** start **
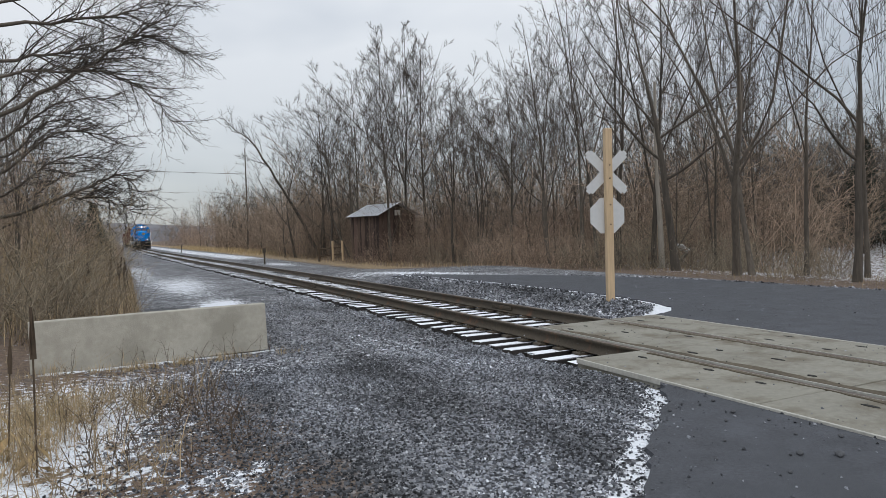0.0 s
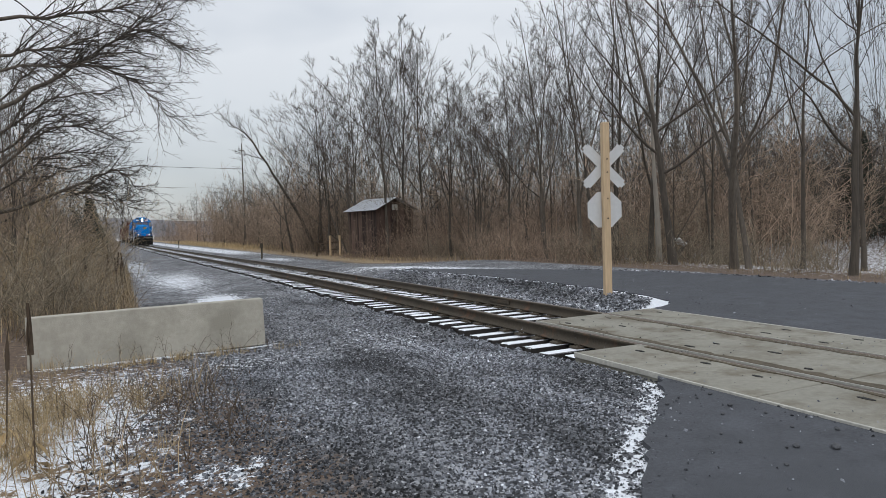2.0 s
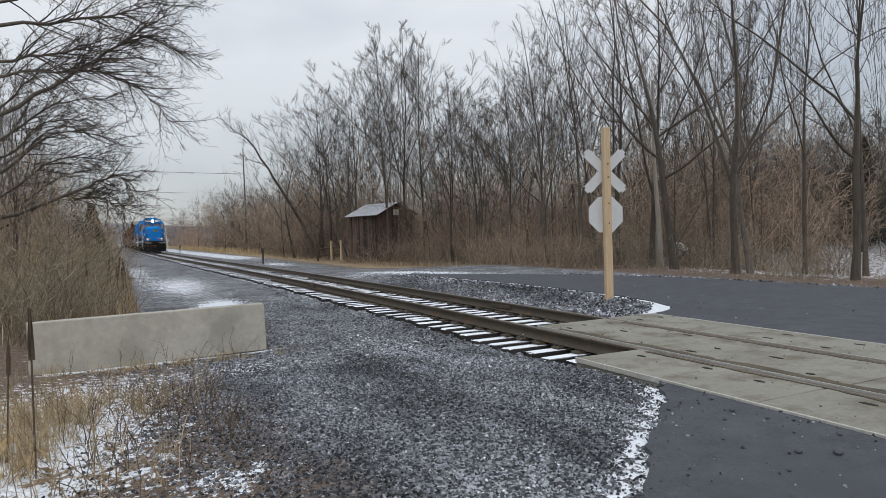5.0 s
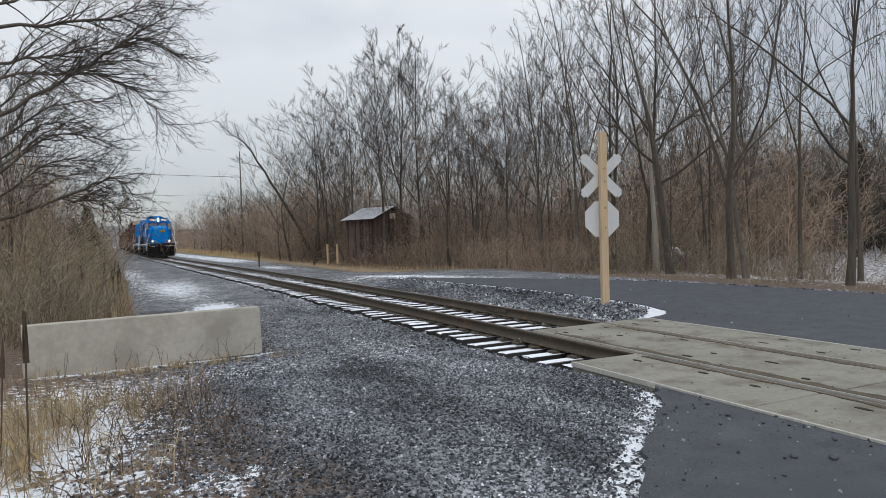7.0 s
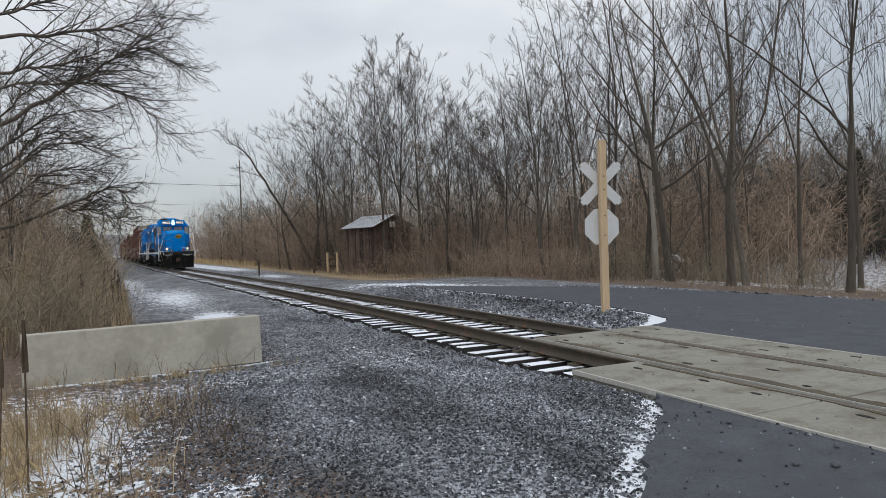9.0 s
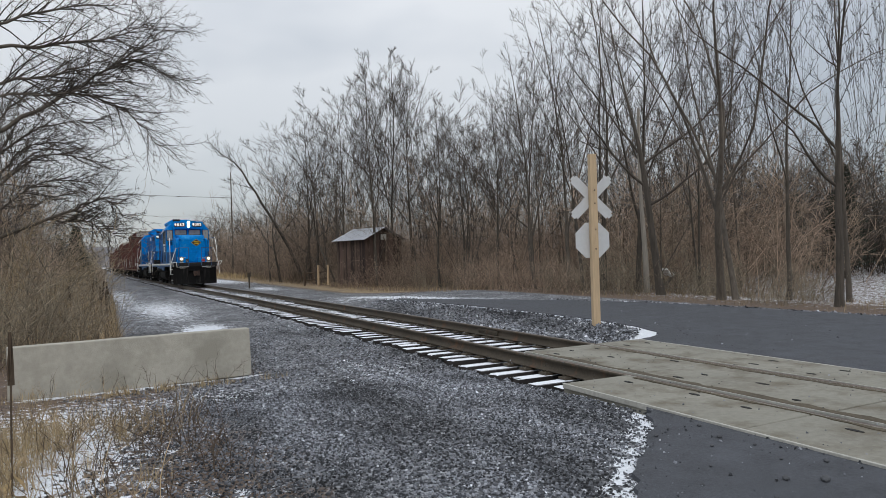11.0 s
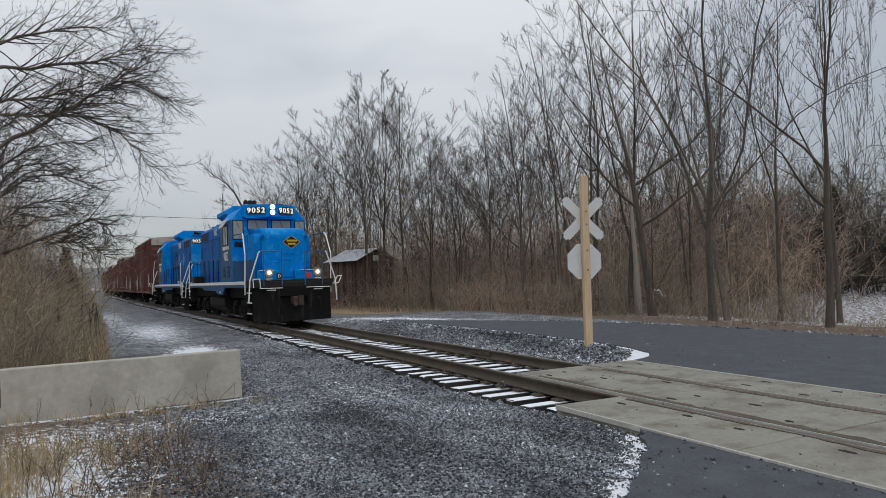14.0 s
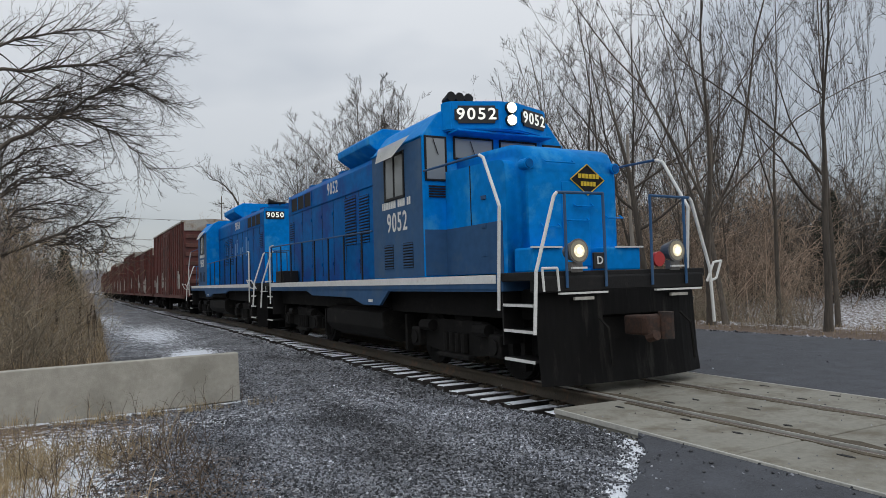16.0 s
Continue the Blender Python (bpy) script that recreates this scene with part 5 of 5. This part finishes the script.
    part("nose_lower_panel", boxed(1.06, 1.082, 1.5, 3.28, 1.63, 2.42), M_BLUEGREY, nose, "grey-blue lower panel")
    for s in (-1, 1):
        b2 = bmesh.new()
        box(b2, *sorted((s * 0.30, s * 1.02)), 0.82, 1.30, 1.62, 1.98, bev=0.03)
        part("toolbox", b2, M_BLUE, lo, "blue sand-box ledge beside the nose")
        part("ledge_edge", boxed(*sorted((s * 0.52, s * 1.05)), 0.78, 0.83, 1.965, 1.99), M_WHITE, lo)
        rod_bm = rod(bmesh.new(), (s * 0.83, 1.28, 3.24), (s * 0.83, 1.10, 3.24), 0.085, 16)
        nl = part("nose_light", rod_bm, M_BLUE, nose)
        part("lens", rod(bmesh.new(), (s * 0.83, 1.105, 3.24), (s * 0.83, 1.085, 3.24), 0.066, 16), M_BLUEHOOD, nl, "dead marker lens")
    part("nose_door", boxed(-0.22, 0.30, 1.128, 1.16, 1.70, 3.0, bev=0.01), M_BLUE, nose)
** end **
Required task =
Without the images, write out each line of the data verbatim.

Output below =
0.0 s
2.0 s
5.0 s
7.0 s
9.0 s
11.0 s
14.0 s
16.0 s
Continue the Blender Python (bpy) script that recreates this scene with part 5 of 5. This part finishes the script.
    part("nose_lower_panel", boxed(1.06, 1.082, 1.5, 3.28, 1.63, 2.42), M_BLUEGREY, nose, "grey-blue lower panel")
    for s in (-1, 1):
        b2 = bmesh.new()
        box(b2, *sorted((s * 0.30, s * 1.02)), 0.82, 1.30, 1.62, 1.98, bev=0.03)
        part("toolbox", b2, M_BLUE, lo, "blue sand-box ledge beside the nose")
        part("ledge_edge", boxed(*sorted((s * 0.52, s * 1.05)), 0.78, 0.83, 1.965, 1.99), M_WHITE, lo)
        rod_bm = rod(bmesh.new(), (s * 0.83, 1.28, 3.24), (s * 0.83, 1.10, 3.24), 0.085, 16)
        nl = part("nose_light", rod_bm, M_BLUE, nose)
        part("lens", rod(bmesh.new(), (s * 0.83, 1.105, 3.24), (s * 0.83, 1.085, 3.24), 0.066, 16), M_BLUEHOOD, nl, "dead marker lens")
    part("nose_door", boxed(-0.22, 0.30, 1.128, 1.16, 1.70, 3.0, bev=0.01), M_BLUE, nose)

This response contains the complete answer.